La vita, nonostante il tempo di guerra, cercava di riprendere i suoi ritmi: alcuni agricoltori avevano portato con sé delle vacche, così da assicurare il latte per anziani e sopratutto i bambini. Gli sfollati ricoverati si sentivano al sicuro, poiché ritenevano che essendo territorio del Vaticano, nessun bombardamento li avrebbe colpiti. Sullo scalone del Palazzo del Papa c’erano ovunque materassi e giacigli approntati di fortuna: una moltitudine di persone, soprattutto vecchi e bambini, con le loro madri, affollavano quei luoghi. Alcuni bimbi nacquero durante lo sfollamento. Furono chiamati Pio o Eugenio, in onore di Papa Pacelli.

La morte intanto aleggiava in tutto il territorio. Al di là del bombardamento dell’8 settembre 1943 a Frascati e a Grottaferrata altre incursioni stavano creando morte e distruzione. Il 30 gennaio 1944 Genzano venne sconvolta dal primo bombardamento aereo alleato; due giorni dopo furono colpite Albano Laziale ed Ariccia, poi Marino.

E’ il prologo della tragedia.

Il 10 febbraio, tra le ore 9 e le 10 del mattino, i bombardieri alleati in due ondate colpirono gli immobili del Vaticano creando il caos, lo sgomento, la sorpresa e la paura tra i civili. Non è stato mai possibile calcolare con esattezza il numero delle vittime. L’allora responsabile delle Ville Pontificie, Emilio Bonomelli, dichiarò che c’erano state oltre 500 vittime. Altri testimoni parlano di 700 vittime, altri di una cifra superiore ai mille.  L'Associazione Famigliari Vittime di “Propaganda Fide” ha nel suo statuto l’obiettivo di far proclamare il bombardamento del 10 febbraio 1944 crimine di guerra dalla Corte Internazionale dell’Aia.
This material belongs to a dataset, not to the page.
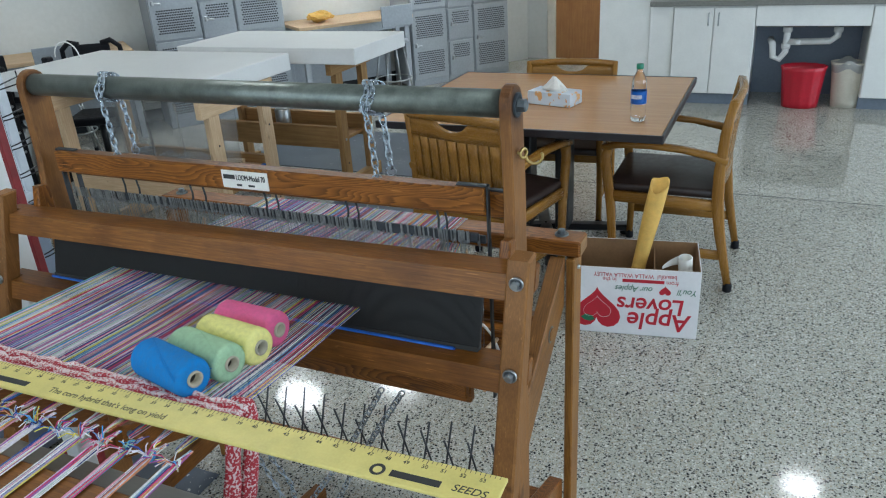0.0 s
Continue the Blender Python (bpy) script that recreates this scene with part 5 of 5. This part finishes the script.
base_cabinet(-0.80, -0.165)
base_cabinet(0.655, 1.40)
base_cabinet(1.405, 2.15)
bm = B(); box(bm, (-0.992, 6.97, 0), (-0.803, 7.548, 0.813), bevel=0.002)
solid("filler_panel", bm, WHITEP, "white laminate filler panel beside the cabinet", "panel", kind="structure")
bm = B(); box(bm, (-0.162, 6.955, 0.655), (0.652, 6.975, 0.813), bevel=0.002)
solid("sink_front_panel", bm, WHITEP, "white laminate panel hiding the sink bowls", "panel")
bm = B(); box(bm, (-0.164, 7.535, 0.0), (0.654, 7.5485, 0.813))
solid("back_panel_under_sink", bm, STEELGREY, "grey wall panel in the open space under the sink", "panel", kind="structure")
sk = thing("sink", pose(0.25, 7.2, 0.8), "double steel sink with white plastic drain pipes under it", "sink")
for x in (0.05, 0.45):
    bm = B(); box(bm, (x - 0.17, 7.05, 0.63), (x + 0.17, 7.40, 0.81), bevel=0.02)
    wpart("bowl", bm, ZINC, sk)
for pts in ([(0.08, 7.15, 0.64), (0.08, 7.15, 0.42), (0.04, 7.15, 0.36), (-0.01, 7.15, 0.38), (-0.02, 7.15, 0.48), (-0.04, 7.3, 0.50)], [(0.45, 7.15, 0.64), (0.45, 7.15, 0.55), (0.40, 7.15, 0.51), (0.08, 7.15, 0.50)]):
    bm = B(); tube(bm, pts, 0.026, 12)
    wpart("drain_pipe", bm, PVC, sk, "white plastic drain pipe")
for x, z in ((0.08, 0.60), (0.08, 0.47), (0.45, 0.60), (0.16, 0.50)):
    bm = B(); lathe(bm, [(0.034, -0.02), (0.036, 0.0), (0.034, 0.02)], (x, 7.15, z), 2, 14)
    wpart("coupling", bm, PVC, sk)


def bin_(m, r0, r1, h, mat, name, label, ribs):
    bm = B()
    n = 48
    rings = []
    for k in range(9):
        z = h * k / 8
        r = r0 + (r1 - r0) * k / 8
        if k == 8:
            r += 0.008
        rings.append([bm.verts.new(((r * (1 + ribs * math.cos(12 * 2 * math.pi * j / n)) * math.cos(2 * math.pi * j / n)) * 1.05, r * (1 + ribs * math.cos(12 * 2 * math.pi * j / n)) * math.sin(2 * math.pi * j / n) * 0.8, z)) for j in range(n)])
    for A, Bq in zip(rings, rings[1:]):
        for j in range(n):
            bm.faces.new((A[j], A[(j + 1) % n], Bq[(j + 1) % n], Bq[j])).smooth = True
    bm.faces.new(rings[0][::-1])
    bm.transform(m)
    ob = solid(name, bm, mat, label, "bin", "bins under the sink")
    so = ob.modifiers.new("thick", "SOLIDIFY")
    so.thickness = 0.004
    return ob


bin_(pose(0.235, 7.05, 0.001), 0.125, 0.155, 0.33, REDBIN, "waste_bin", "ribbed red plastic bin under the sink", 0.03)
bin_(pose(0.565, 7.10, 0.001), 0.095, 0.125, 0.36, BEIGE, "waste_bin", "beige plastic bin with a grey liner under the sink", 0.0)
bm = B(); lathe(bm, [(0.128, 0.30), (0.134, 0.355), (0.13, 0.368), (0.118, 0.362), (0.11, 0.20)], (0.565, 7.10, 0), 2, 28, False)
for v in bm.verts:
    v.co.y = 7.10 + (v.co.y - 7.10) * 0.8
    v.co.z += 0.02 * math.sin(v.co.x * 37)
solid("bin_liner", bm, plain("grey_film", (0.35, 0.35, 0.34), 0.3), "grey plastic liner folded over the bin rim", "bin liner")
# clutter on the worktop
rc = random.Random(21)
cols = [plain("clutter_" + n, c, 0.4) for n, c in dict(blue=(0.05, 0.2, 0.45), white=(0.7, 0.7, 0.68), tan=(0.5, 0.35, 0.15), dark=(0.06, 0.06, 0.07), teal=(0.05, 0.3, 0.3)).items()]
for k in range(16):
    x = -0.75 + k * 0.125
    r, h = rc.uniform(0.025, 0.045), rc.uniform(0.06, 0.2)
    bm = B(); lathe(bm, [(r * 0.95, 0), (r, 0.004), (r, h * 0.75), (r * 0.7, h * 0.85), (r * 0.5, h)], (x, 7.1 + rc.uniform(-0.05, 0.15), 0.8555), 2, 16)
    solid("jar", bm, cols[k % 5], "small coloured jar standing on the worktop", "jar", "jars on the worktop")

# third bench beyond the weaver's side
b3 = bench(-4.135, -3.105, -1.235, -0.605, 0.955, PINE, "pale pine trestle work bench standing behind the loom", -4.2, -3.04, -1.3, -0.54)
b3.matrix_basis = pose(-3.62, -0.93, 0, 0, 0, 90)
copy_thing(b3, pose(-5.40, -0.95, 0, 0, 0, 90))
# plastic sheeting hanging under the first bench
sheet, st_, sp_ = nodes_of("hazy_sheet")
sp_.inputs["Base Color"].default_value, sp_.inputs["Roughness"].default_value, sp_.inputs["Alpha"].default_value = (0.60, 0.62, 0.62, 1), 0.25, 0.20
bm = B()
n = 30
cols = [[bm.verts.new((-3.48 + 0.92 * k / n, 3.40 + 0.03 * math.sin(k * 0.9) + 0.015 * math.sin(k * 2.3 + z * 9), z)) for z in (0.36, 0.50, 0.66, 0.768)] for k in range(n + 1)]
for A, Bq in zip(cols, cols[1:]):
    for q in range(3):
        bm.faces.new((A[q], Bq[q], Bq[q + 1], A[q + 1])).smooth = True
ob = solid("plastic_sheet", bm, sheet, "hazy clear plastic sheet hanging under the bench top", "plastic sheet")
so = ob.modifiers.new("thick", "SOLIDIFY")
so.thickness = 0.001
La Santa Sede, nei giorni seguenti il tremendo evento, protestò. Nella Villa Pontificia non c’erano tedeschi, ma esclusivamente cittadini italiani raccolti perché speravano di poter essere difesi dalla qualifica di extraterritorialità. Ma neanche al Vaticano fu possibile ignorare quanto gli alleati sostenevano da tempo, vale a dire che non si potevano creare ‘santuari’ nei territori di guerra perché se ne sarebbe avvantaggiato il nemico.
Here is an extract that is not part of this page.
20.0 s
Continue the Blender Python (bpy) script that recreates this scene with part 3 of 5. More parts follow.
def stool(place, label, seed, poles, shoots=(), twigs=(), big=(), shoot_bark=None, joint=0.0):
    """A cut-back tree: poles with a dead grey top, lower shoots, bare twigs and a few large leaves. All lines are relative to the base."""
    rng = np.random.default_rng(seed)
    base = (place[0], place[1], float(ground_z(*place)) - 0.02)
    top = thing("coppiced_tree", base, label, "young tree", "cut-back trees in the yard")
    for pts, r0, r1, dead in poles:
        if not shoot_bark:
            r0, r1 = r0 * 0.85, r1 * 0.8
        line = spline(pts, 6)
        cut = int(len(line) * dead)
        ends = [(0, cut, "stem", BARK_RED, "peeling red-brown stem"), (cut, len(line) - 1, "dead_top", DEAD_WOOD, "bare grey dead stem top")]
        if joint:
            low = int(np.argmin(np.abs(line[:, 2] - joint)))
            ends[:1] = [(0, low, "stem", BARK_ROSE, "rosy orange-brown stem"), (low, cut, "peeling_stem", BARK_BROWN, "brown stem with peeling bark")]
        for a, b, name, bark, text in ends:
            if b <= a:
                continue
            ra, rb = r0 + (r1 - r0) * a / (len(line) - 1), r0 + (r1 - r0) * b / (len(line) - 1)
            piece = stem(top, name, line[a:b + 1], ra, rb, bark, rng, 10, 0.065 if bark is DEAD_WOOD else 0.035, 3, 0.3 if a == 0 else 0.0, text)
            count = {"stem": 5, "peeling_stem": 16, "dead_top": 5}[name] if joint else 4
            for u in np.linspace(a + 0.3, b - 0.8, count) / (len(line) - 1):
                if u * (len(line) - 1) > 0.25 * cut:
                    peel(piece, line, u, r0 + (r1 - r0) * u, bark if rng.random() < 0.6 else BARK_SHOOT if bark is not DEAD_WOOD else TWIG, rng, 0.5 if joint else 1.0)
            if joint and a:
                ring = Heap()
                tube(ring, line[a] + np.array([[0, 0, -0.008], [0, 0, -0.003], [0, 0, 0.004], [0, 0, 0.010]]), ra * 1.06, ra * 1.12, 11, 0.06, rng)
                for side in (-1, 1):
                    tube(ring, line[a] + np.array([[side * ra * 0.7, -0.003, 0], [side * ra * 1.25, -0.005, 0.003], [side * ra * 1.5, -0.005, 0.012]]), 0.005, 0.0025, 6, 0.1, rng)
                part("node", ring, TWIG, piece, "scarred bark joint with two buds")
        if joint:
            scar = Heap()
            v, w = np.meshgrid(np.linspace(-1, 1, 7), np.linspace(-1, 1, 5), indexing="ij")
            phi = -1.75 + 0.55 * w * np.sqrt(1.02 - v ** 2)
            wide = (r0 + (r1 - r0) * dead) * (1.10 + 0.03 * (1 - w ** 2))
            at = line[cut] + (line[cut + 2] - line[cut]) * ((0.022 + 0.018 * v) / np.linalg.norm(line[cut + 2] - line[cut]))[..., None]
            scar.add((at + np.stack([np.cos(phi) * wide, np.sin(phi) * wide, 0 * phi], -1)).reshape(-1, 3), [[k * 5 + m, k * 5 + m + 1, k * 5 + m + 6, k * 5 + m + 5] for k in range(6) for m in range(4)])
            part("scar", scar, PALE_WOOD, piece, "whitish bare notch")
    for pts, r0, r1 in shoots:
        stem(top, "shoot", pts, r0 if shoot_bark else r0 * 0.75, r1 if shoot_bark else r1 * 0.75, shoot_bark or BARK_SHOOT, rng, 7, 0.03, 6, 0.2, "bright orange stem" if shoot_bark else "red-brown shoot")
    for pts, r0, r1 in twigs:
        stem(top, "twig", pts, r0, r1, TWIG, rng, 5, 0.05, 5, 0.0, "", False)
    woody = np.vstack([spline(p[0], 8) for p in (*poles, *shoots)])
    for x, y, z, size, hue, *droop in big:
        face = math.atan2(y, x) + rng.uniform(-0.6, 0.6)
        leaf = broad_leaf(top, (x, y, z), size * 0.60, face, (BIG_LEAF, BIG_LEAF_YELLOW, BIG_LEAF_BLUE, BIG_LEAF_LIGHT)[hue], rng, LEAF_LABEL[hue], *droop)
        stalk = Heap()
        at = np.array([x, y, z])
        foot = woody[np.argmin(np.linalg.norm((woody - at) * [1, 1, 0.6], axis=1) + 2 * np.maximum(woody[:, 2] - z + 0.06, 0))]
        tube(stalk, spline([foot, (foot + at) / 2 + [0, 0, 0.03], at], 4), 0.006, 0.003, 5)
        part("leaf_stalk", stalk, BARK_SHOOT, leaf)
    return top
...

Il professor Giorgio Badiali ha rammentato nelle sue memorie: “Quello che c’era intorno è difficile da descrivere: enormi crateri, travi, macerie, morti, feriti, una donna che, senza una gamba, chiedeva di essere soccorsa. Se ripenso a quei giorni, rivedo tutte quelle povere vittime, disseppellite e allineate ovunque, in attesa che qualcuno le riconoscesse. (...) E noi che transitavamo fra quelle macabre quinte, con in mano le nostre povere cose, gli occhi fissi in avanti, ansiosi solo di uscire da quell’inferno. Qualche sguardo furtivo indugiava su quei poveri corpi. Non potrò mai dimenticare - l’ho scolpita nella memoria - la figura di un padre con un bambino abbracciato al collo, coperti di polvere e di calcinacci, a stento riconoscibili. Se dovessi mettere un’immagine davanti a questa storia, ecco come la vedrei”.
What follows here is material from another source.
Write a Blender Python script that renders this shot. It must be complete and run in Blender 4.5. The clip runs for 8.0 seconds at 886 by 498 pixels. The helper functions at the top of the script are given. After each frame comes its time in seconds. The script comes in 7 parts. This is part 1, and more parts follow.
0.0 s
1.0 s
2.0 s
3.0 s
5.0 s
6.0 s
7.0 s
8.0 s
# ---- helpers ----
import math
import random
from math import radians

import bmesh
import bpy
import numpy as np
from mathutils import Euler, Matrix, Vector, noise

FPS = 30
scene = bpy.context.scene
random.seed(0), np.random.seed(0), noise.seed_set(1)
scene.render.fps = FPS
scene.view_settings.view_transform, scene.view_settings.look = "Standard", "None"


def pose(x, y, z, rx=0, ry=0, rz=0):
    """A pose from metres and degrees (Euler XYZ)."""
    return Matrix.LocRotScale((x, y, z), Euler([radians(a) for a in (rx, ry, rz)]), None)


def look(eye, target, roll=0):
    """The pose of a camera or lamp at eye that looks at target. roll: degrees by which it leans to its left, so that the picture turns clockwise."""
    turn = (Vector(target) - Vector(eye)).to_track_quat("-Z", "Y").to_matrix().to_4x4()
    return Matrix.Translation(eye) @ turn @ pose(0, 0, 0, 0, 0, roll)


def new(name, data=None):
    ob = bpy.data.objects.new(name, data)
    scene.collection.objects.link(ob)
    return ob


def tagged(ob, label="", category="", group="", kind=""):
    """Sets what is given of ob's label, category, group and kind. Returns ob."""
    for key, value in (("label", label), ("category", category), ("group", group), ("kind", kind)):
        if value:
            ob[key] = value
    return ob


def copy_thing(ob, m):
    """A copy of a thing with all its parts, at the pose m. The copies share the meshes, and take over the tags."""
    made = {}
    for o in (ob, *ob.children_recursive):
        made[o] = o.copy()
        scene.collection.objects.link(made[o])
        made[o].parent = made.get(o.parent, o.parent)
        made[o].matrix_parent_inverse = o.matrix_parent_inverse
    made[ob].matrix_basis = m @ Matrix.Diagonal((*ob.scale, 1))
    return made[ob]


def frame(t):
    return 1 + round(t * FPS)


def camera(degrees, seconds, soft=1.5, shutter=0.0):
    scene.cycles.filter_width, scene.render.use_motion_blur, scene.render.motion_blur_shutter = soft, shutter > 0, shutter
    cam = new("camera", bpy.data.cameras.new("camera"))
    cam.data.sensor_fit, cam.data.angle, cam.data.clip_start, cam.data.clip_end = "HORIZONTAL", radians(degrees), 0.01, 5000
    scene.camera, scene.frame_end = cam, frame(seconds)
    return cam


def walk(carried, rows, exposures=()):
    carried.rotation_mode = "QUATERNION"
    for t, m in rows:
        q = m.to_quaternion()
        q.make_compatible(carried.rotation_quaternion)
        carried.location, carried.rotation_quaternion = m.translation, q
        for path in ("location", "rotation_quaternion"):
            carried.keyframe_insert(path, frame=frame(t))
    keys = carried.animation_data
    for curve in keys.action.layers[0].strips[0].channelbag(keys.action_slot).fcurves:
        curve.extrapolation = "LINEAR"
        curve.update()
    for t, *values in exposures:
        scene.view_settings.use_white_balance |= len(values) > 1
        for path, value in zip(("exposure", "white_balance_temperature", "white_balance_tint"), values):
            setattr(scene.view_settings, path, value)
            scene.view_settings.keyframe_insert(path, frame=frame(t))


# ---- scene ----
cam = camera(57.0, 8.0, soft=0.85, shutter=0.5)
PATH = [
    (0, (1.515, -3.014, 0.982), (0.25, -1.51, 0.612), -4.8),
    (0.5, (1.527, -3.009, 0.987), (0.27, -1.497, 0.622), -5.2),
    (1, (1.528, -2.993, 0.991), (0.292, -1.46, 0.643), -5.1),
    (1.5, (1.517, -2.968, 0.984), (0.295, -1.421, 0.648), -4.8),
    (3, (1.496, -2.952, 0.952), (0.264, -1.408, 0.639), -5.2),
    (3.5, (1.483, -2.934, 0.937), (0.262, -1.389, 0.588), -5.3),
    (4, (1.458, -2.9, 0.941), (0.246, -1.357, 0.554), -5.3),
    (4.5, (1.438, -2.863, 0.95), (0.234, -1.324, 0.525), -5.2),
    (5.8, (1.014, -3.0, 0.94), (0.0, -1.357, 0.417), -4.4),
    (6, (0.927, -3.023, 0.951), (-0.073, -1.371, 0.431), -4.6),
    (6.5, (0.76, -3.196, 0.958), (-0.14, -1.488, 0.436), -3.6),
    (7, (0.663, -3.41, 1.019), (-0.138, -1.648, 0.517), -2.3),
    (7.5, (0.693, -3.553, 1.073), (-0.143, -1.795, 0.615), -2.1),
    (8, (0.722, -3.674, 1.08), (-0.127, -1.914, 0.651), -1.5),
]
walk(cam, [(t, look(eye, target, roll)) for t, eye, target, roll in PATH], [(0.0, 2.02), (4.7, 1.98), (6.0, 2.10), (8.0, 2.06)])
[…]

Nei giorni seguenti la vita dei sopravvissuti fu durissima. Alcuni si rifugiarono nelle grotte di origine vulcanica presso il lago. Si accamparono lì, con una quotidianità di stenti. Ognuno si arrangiò come poteva, per rimediare sopratutto da mangiare. Si pensava comunque al futuro mentre il problema diventò il vivere ora per ora. Fu il balzo psicologico per sopraffare l’angoscia continua, mentre si era privi di tutto. Viste le circostanze, inoltre, il Vaticano comunicò che non era più in grado di sovvenire ai bisogni di tutti. La popolazione di Castel Gandolfo costituiva già un onere notevole e diversi cittadini di Albano dovettero di nuovo sfollare, cercare ancora, errare per trovare un posto in cui continuare a sopravvivere.

Poi arrivarono gli alleati, il 4-5 Giugno del 1944, e lentamente riprese la ricostruzione materiale mentre quella delle vite fu più complicata, specie in chi era rimasto inorridito da quei momento o chi aveva perso dei familiari. L’esistenza riprese, come accade per tutte le condizioni umane del mondo. Il Bombardamento di Propaganda Fide si trasformò così in un fatto storico, ma non troppo ricordato dai libri di storia. Le popolazioni locali, al contrario, non hanno mai smesso di ricordare.

Fu un evento inoltre poco indagato storicamente (come tutti quelli che non avvennero nelle grandi città). Ebbe, probabilmente, nella sua strategica bellica, anche un obiettivo politico. Ma Propaganda Fide fu anche una strage compiuta in territorio neutrale.  Un episodio, al di là di tutto e delle varie interpretazioni, che insegna ancora l’orrore e la parte peggiore del Novecento.